ML 2021 Spring (ntu.edu.tw)https://speech.ee.ntu.edu.tw/~hylee/ml/2021-spring.htmlDiscussion：ML2021Spring-hw1 | Kaggle

Different types of functions。How to find a function?

Regression:The function outputs as a scalar.

Classification:Given options(classes),the function outputs the correct one.

Structured Learning:create something with structure(image,documents) .

1、Training

1.1、Model

1.2、Loss

define loss from training data

loss is a function of parameters $L(b,w)$

How good a set of values is.

If y and $\hat{y}$ are both probability distributions------->Cross-entropy.

1.3、Optimization

find the best $w^{*}$ $b^{*}$ to get min L.

way：Gradient Descent.

在做机器学习需要自己设定的东西叫做hyperparameters(就是你自己决定的东西，人所设的东西不是机器自己找出来的)。

hyperparameters：learning rate、Batch size、

Batch、Epoch：

(L表示所有数据N在一起计算时产生的Loss， $L^{1}$ 表示一个batch作为一个数据包计算时产生的Loss，根据 $L^{1}$ 算出gradient，然后再更新参数......再取下一个batch计算，同理如下)

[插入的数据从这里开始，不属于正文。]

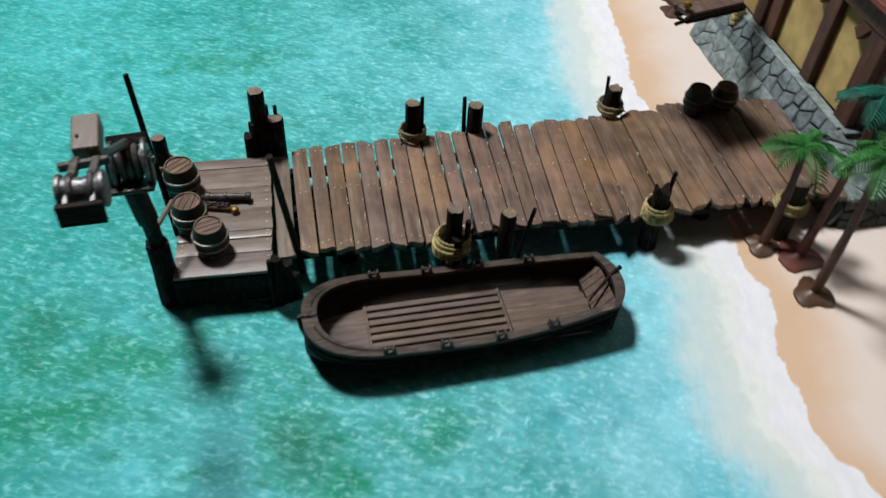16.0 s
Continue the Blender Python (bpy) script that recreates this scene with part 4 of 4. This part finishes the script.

---所以我们并不是拿大L来计算Gradient，实际上我们是拿一个Batch算出来的L1L2L3来计算Gradient，把所有的batch都看过一次(也就是都计算一次)叫做一个Epoch，每一次更新参数叫做一次Update。-----所以Update和Epoch是不一样的东西，每次更新一次参数叫做一次Update，把所有的Batch都看过一遍叫做一个Epoch(所以一个Epoch并不是更新参数一次而是N/B)。

PS：在把所有的资料分成一个个Batch的时候，会做一件事情叫做Shuffle，Shuffle有很多不同的做法，但是常见的做法是：在每一个Epoch开始之前会分一次Batch，然后每一个Epoch的batch都不一样；所以哪一些数据在同一个Epoch里面，每一个Epoch都不一样的；叫做shuffle(洗牌)。